What to do - Leave out the pictures and retype only the lines from the opening line to the line that holds "# ---- helpers", both ends included.

Recorded data -
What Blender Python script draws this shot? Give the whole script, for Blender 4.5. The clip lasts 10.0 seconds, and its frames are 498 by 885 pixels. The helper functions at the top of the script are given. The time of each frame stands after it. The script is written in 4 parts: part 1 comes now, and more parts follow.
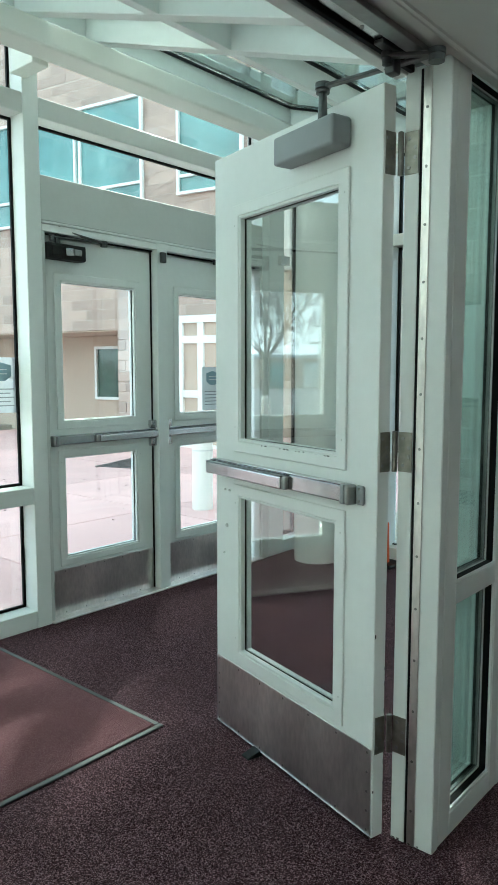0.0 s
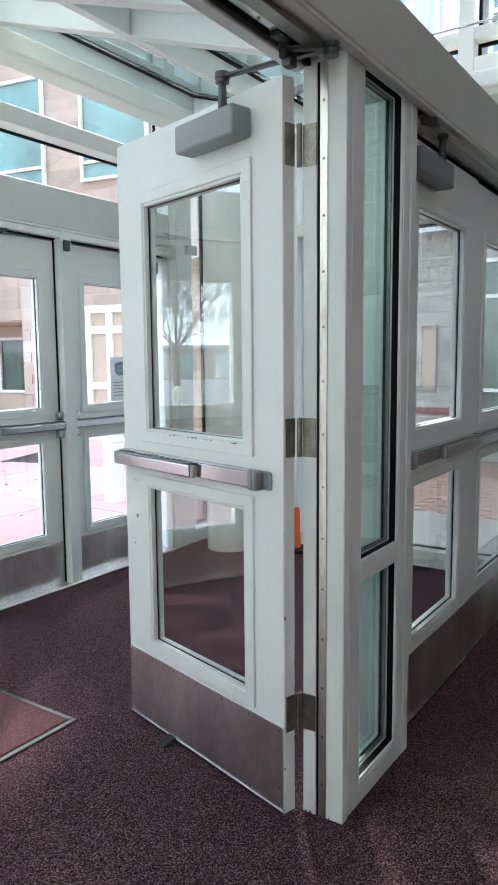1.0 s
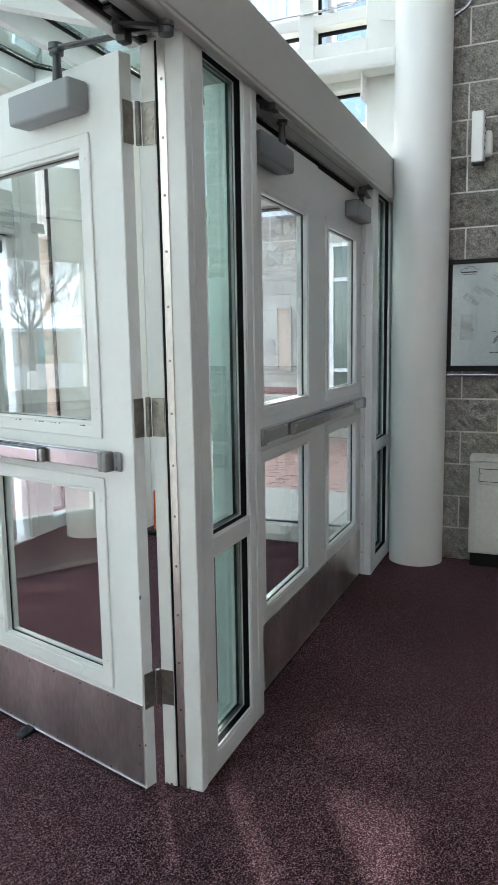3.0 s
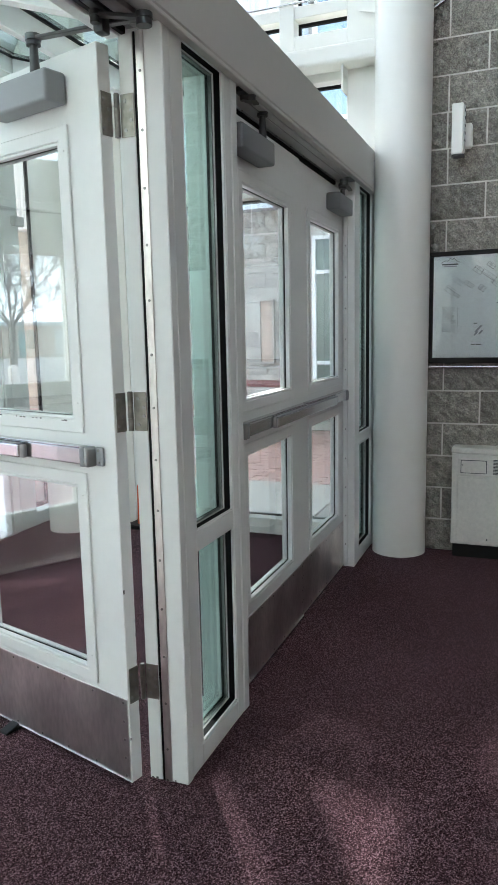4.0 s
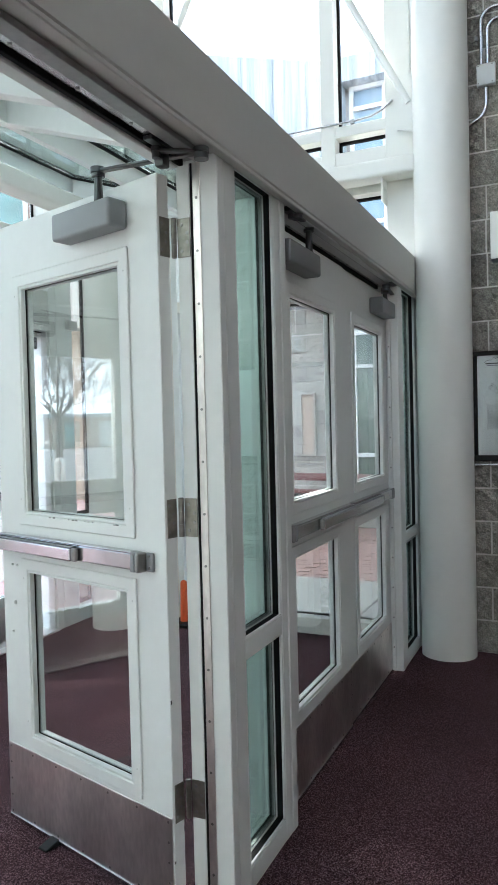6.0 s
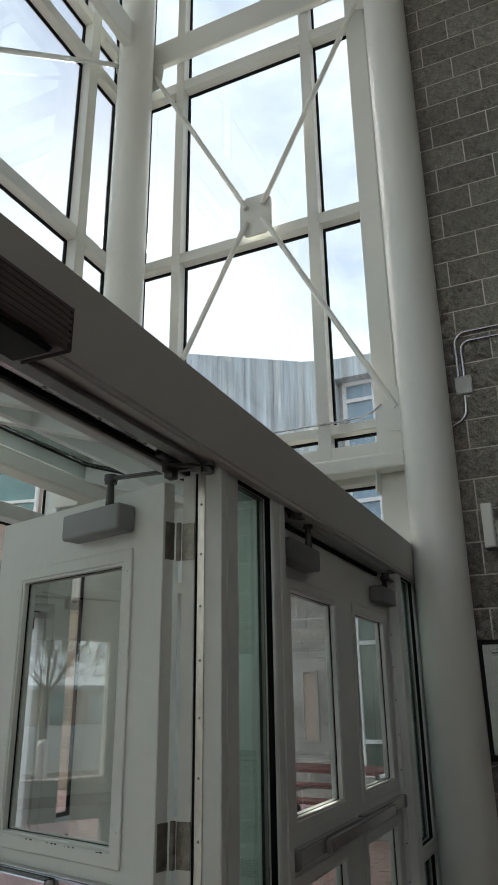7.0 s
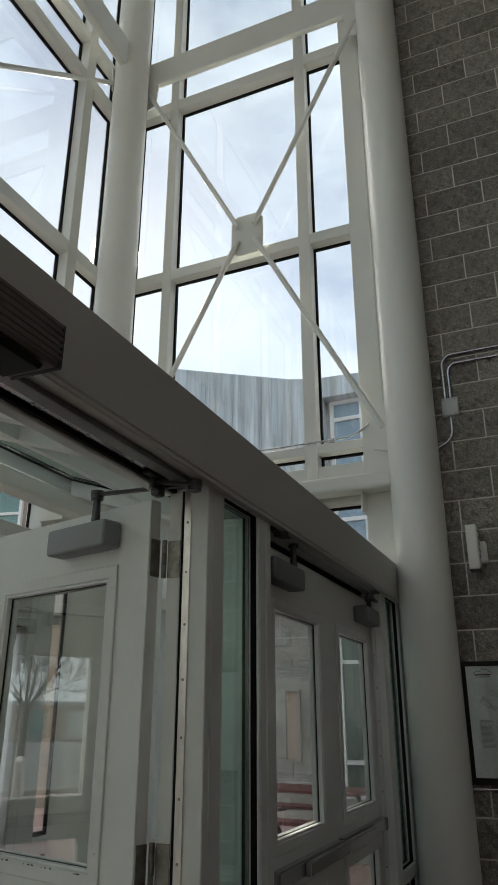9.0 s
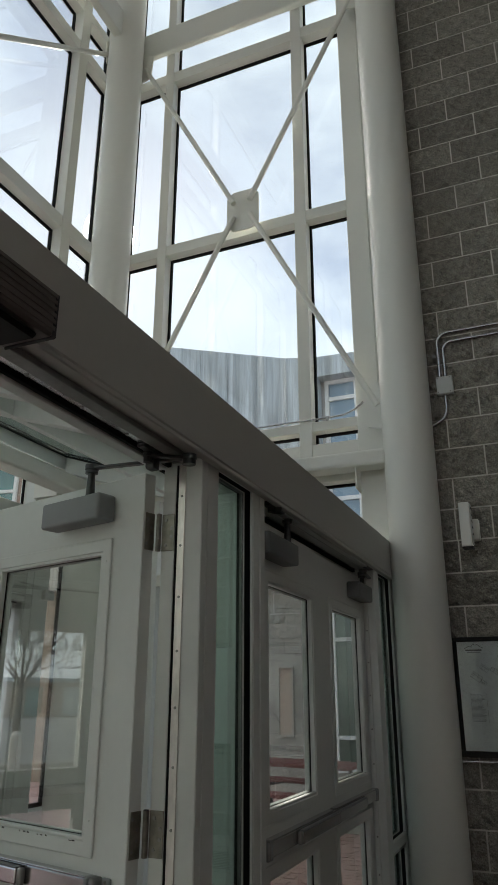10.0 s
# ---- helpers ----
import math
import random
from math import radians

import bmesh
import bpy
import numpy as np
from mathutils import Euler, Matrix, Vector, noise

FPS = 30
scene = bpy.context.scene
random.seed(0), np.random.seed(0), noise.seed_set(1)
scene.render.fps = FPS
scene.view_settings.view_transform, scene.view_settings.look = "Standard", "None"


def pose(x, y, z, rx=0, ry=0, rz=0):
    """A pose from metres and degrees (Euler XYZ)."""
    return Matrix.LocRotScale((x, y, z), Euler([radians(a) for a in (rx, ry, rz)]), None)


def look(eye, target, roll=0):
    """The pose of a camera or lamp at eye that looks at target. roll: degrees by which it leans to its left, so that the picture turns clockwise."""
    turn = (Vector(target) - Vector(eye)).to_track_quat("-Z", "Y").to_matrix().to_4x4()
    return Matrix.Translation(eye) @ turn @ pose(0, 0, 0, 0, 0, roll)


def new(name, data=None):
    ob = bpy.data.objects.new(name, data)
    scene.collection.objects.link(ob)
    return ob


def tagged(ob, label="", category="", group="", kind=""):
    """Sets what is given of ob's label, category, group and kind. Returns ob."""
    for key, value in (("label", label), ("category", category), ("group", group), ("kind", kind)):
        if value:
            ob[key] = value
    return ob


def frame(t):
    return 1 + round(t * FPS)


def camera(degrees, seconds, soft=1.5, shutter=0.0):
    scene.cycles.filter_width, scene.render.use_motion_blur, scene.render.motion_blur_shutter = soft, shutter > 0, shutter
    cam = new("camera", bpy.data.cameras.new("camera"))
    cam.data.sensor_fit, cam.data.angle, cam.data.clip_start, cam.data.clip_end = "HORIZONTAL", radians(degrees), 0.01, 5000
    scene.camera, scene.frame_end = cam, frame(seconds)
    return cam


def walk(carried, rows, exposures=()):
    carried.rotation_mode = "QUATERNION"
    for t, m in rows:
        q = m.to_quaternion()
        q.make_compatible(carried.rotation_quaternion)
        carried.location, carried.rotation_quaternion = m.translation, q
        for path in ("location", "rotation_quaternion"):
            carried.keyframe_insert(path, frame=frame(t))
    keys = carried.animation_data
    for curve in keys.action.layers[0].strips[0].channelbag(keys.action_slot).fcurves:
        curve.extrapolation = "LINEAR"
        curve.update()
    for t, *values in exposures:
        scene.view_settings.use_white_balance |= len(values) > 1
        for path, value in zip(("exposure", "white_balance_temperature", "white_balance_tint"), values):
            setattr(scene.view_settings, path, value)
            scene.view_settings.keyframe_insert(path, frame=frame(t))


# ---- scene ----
cam = camera(38.4, 10.0, soft=1.0)
PATH = [
    (0, (-1.791, -0.861, 1.385), (-0.288, 0.442, 1.183), 0.0),
    (0.5, (-1.792, -0.871, 1.377), (-0.202, 0.323, 1.163), -0.3),
    (1, (-1.795, -0.886, 1.379), (-0.147, 0.224, 1.15), -0.5),
    (1.5, (-1.79, -0.907, 1.378), (-0.079, 0.1, 1.138), -0.8),
    (2, (-1.793, -0.918, 1.374), (-0.036, 0.004, 1.121), -0.7),
    (2.5, (-1.798, -0.929, 1.37), (0.0, -0.093, 1.105), -0.7),
    (4, (-1.797, -0.94, 1.372), (0.039, -0.207, 1.071), -1.2),
    (4.5, (-1.793, -0.928, 1.368), (0.034, -0.175, 1.059), -1.4),
    (5, (-1.797, -0.919, 1.366), (0.017, -0.138, 1.051), -1.2),
    (5.5, (-1.794, -0.908, 1.362), (0.004, -0.096, 1.037), -1.0),
    (6, (-1.814, -0.917, 1.422), (0.001, -0.078, 1.372), -1.4),
    (6.2, (-1.846, -0.923, 1.478), (-0.041, -0.095, 1.72), -1.4),
    (7.3, (-1.867, -0.938, 1.521), (-0.158, -0.163, 2.212), -0.4),
    (7.5, (-1.876, -0.938, 1.524), (-0.166, -0.17, 2.221), -0.0),
    (8, (-1.88, -0.943, 1.522), (-0.168, -0.184, 2.226), 0.2),
    (8.5, (-1.878, -0.947, 1.52), (-0.167, -0.197, 2.235), 0.0),
    (9, (-1.869, -0.939, 1.522), (-0.154, -0.2, 2.239), -0.0),
    (9.5, (-1.868, -0.938, 1.522), (-0.15, -0.207, 2.238), -0.0),
    (10, (-1.866, -0.939, 1.505), (-0.128, -0.206, 2.169), 0.1),
]
walk(cam, [(t, look(eye, target, roll)) for t, eye, target, roll in PATH],
     [(0.0, 1.88, 5850, -12), (0.5, 2.04, 5980, 1), (1.0, 2.12, 5980, 7), (2.5, 2.34, 6010, 7), (5.5, 2.39, 5980, 7),
      (5.9, 2.3, 5950, 7), (6.2, 1.92, 6000, 6), (6.7, 1.05, 6300, 5), (7.3, 0.33, 6720, 6), (10.0, 0.28, 6720, 6)])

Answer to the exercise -
What Blender Python script draws this shot? Give the whole script, for Blender 4.5. The clip lasts 10.0 seconds, and its frames are 498 by 885 pixels. The helper functions at the top of the script are given. The time of each frame stands after it. The script is written in 4 parts: part 1 comes now, and more parts follow.
0.0 s
1.0 s
3.0 s
4.0 s
6.0 s
7.0 s
9.0 s
10.0 s
# ---- helpers ----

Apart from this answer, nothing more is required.